Burberry destroyed $37.8 million (£29 million) worth of its own goods last year, prompting “environmental concerns” from its shareholders.
Amid its full year results last week, the 162-year-old fashion house reported revenues of £479 million, up from £478 million a year prior, but admitted to destroying tens of millions worth of inventory.
This figure, which included the destruction of $13.76 million (£10.56 million) in beauty inventory and $24.04 million (£18.45 million) in ready-to-wear products and accessories, grew from a total of $35.6 million (£27.32 million) the previous year, and has nearly tripled since 2014.
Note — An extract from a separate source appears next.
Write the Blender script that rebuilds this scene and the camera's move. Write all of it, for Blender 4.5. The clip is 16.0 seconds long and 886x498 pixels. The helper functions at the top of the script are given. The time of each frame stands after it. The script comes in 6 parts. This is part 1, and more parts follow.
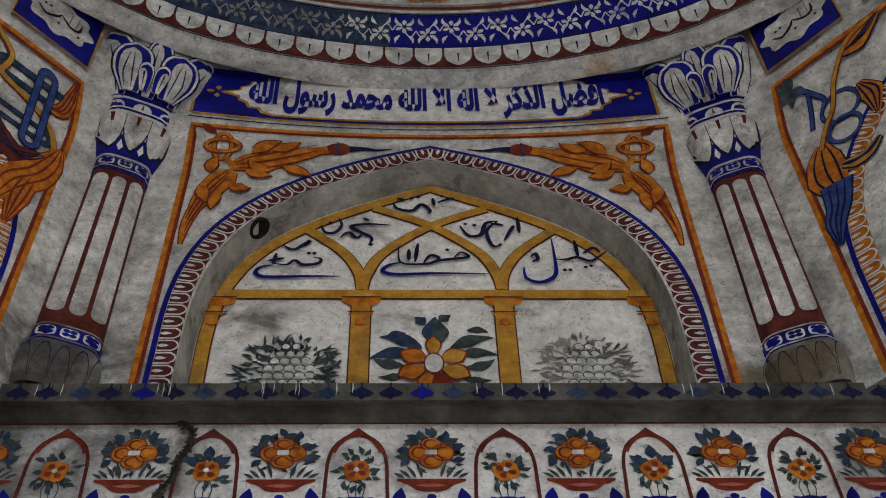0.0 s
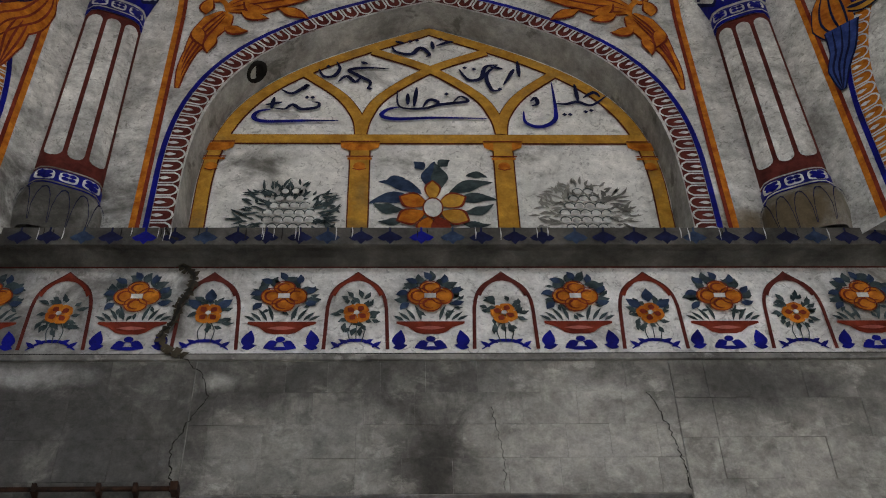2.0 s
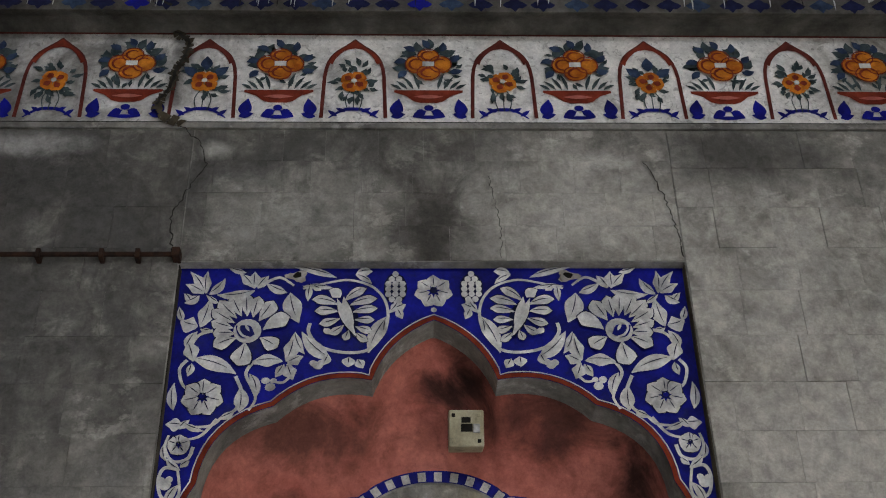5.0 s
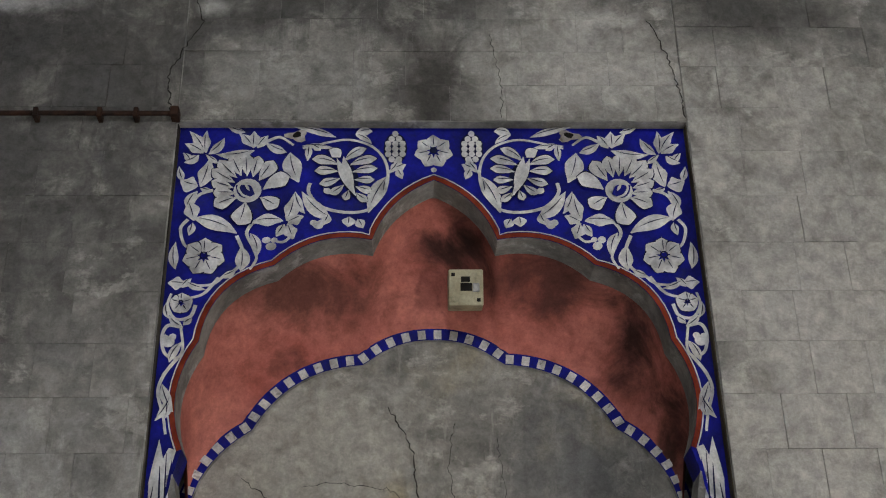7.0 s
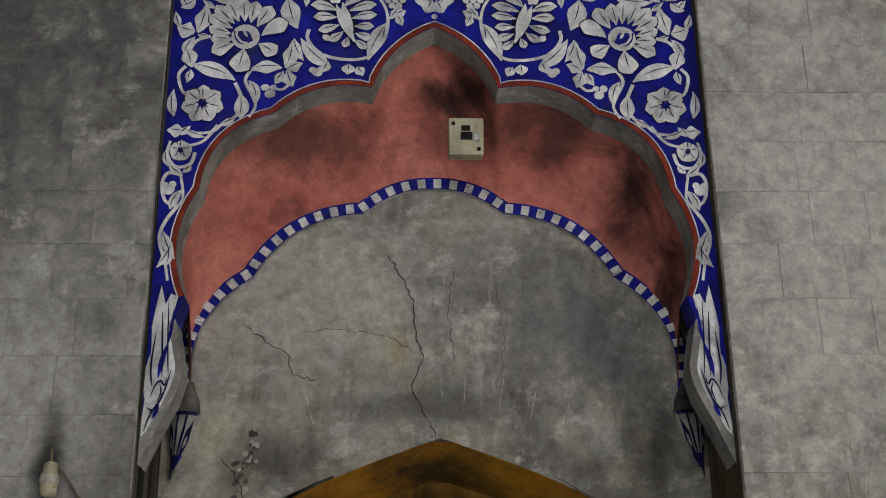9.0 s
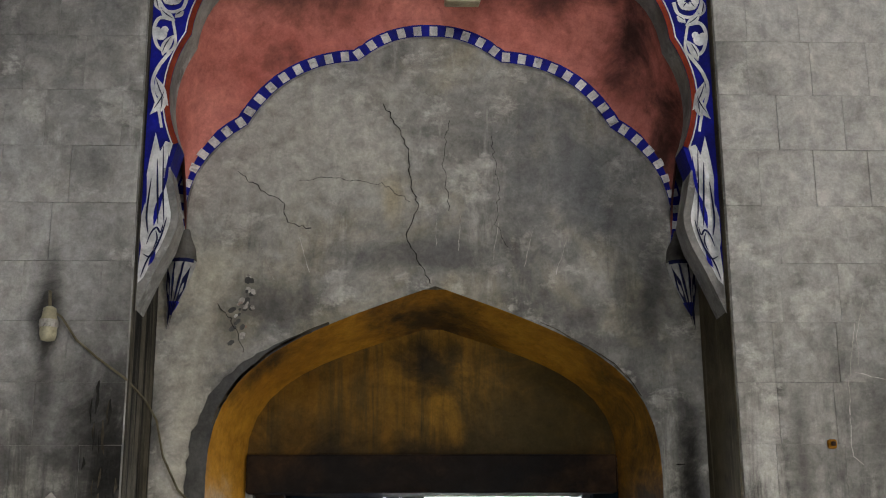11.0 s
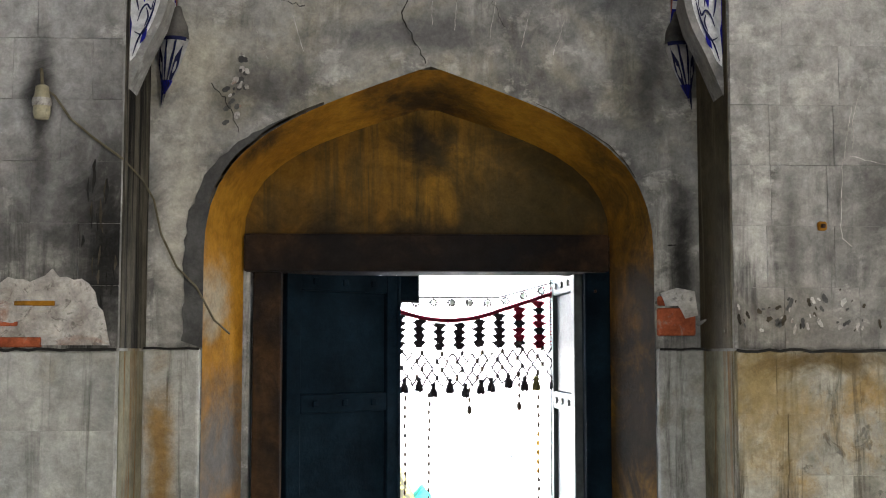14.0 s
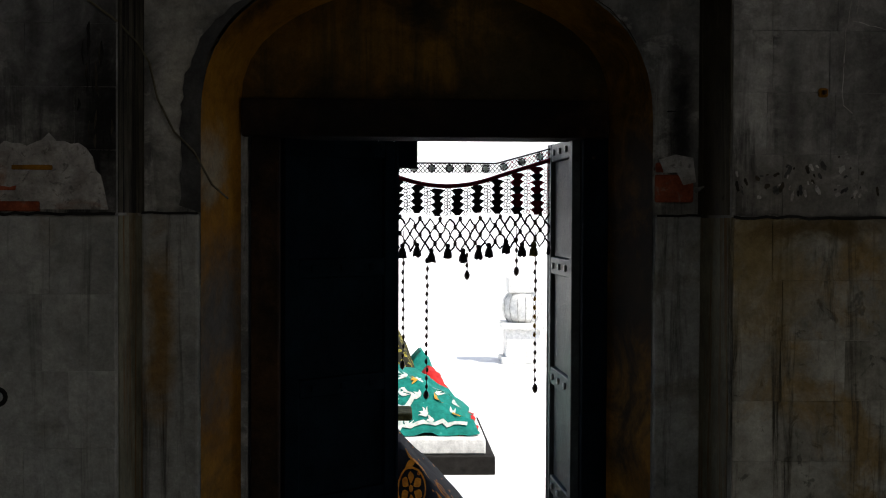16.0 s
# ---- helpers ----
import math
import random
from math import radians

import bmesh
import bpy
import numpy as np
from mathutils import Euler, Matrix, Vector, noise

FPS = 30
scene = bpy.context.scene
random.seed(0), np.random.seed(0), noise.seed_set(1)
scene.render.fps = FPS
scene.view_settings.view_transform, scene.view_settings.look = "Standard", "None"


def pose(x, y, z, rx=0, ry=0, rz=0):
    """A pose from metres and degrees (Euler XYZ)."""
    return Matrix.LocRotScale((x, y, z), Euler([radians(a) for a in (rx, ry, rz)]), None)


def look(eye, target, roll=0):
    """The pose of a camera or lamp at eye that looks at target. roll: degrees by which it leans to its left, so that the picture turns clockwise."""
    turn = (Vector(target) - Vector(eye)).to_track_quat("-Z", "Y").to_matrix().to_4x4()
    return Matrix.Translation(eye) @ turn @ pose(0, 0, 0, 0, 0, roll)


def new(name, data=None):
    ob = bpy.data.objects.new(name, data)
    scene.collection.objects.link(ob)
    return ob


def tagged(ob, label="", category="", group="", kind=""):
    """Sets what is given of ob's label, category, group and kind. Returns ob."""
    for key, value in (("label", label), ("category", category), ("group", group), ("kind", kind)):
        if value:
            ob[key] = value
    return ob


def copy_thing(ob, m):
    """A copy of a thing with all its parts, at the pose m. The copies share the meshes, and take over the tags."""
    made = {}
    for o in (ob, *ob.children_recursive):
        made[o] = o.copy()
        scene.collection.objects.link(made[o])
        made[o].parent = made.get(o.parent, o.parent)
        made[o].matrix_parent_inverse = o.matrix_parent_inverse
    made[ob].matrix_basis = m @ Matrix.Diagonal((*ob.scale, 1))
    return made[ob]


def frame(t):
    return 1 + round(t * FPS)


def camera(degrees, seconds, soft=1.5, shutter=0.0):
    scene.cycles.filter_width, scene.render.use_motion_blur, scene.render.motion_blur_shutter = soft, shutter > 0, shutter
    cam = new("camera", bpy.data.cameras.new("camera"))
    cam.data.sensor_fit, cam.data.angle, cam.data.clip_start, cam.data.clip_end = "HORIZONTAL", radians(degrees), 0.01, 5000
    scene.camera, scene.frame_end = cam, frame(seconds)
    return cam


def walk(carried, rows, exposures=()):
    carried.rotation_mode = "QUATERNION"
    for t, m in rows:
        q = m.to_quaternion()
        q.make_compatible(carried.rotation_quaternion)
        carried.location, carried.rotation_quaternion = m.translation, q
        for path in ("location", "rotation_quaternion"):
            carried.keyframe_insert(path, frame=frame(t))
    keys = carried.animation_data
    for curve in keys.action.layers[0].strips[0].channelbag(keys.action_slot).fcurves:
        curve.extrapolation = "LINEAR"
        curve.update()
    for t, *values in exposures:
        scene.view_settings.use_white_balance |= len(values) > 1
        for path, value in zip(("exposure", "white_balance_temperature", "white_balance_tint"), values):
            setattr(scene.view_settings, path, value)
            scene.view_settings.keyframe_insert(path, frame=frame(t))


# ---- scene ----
# camera: one spot near the middle of the domed chamber, tilting from the drum down to the door
EYE = (0.0, 0.0, 1.6)
TILT = [
    (0.0, -2.71, 52.54, -2.04), (0.5, -2.65, 50.72, -2.12), (1.0, -2.56, 48.91, -2.01), (1.5, -2.50, 47.18, -1.91),
    (2.0, -2.42, 45.45, -1.75), (2.5, -2.36, 43.85, -1.71), (3.0, -2.31, 42.19, -1.54), (3.5, -2.25, 40.07, -1.45),
    (4.0, -2.23, 38.38, -1.37), (4.5, -2.25, 36.74, -1.31), (5.0, -2.19, 34.92, -1.26), (7.5, -2.01, 26.95, -0.98),
    (8.0, -1.98, 25.29, -0.82), (8.5, -1.97, 23.53, -0.71), (9.0, -1.93, 21.62, -0.68), (11.5, -2.13, 13.06, -0.23),
    (12.0, -2.16, 11.36, -0.21), (12.5, -2.21, 9.70, -0.12), (13.0, -2.24, 8.02, -0.10), (13.5, -2.27, 6.30, -0.05),
    (14.0, -2.29, 4.73, 0.01), (14.5, -2.30, 3.31, 0.04), (15.0, -2.31, 1.71, 0.14), (15.5, -2.33, 0.13, 0.15),
    (16.0, -2.39, -1.41, 0.24)]
EXPOSURES = [(0.0, 3.34), (3.0, 3.18), (4.0, 3.10), (5.0, 3.24), (7.5, 3.46), (9.0, 3.50), (11.5, 3.68), (13.0, 4.02), (13.5, 4.10), (14.0, 3.88), (14.5, 3.34), (15.0, 2.30), (15.5, 1.14), (16.0, 0.40)]
cam = camera(38.98, 16.0, soft=1.05)
walk(cam, [(t, pose(*EYE, 90 + p, 0, y) @ pose(0, 0, 0, 0, 0, r)) for t, y, p, r in TILT], EXPOSURES)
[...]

Shareholders have raised concerns about the staggering amount of products the luxury retailer wastes, especially since growth slowed in its first quarter.
One investor questioned why shareholders were not asked if they wanted to purchase the goods at its AGM.
Its outgoing chairman John Peace said destroying stock was “not something we do lightly”, while chief financial officer Julie Brown added that the brand took it “extremely seriously”.
As Burberry operates multiple licenses in numerous markets, they do not retain complete control of their production, meaning some factories can tamper with design copyright and release sub-par quality items.
To offset the potential negative effects on the brand, luxury fashion houses often decide to destroy or buy back their collections.
However it is understood that destroying unused products could also help brands which import into the US benefit from a return on certain taxes.
According to the US Customs and Border Protection Agency, “if imported merchandise is unused and exported or destroyed under customs supervision, 99 per cent of the duties, taxes or fees paid on the merchandise by reason of importation may be recovered as drawback.”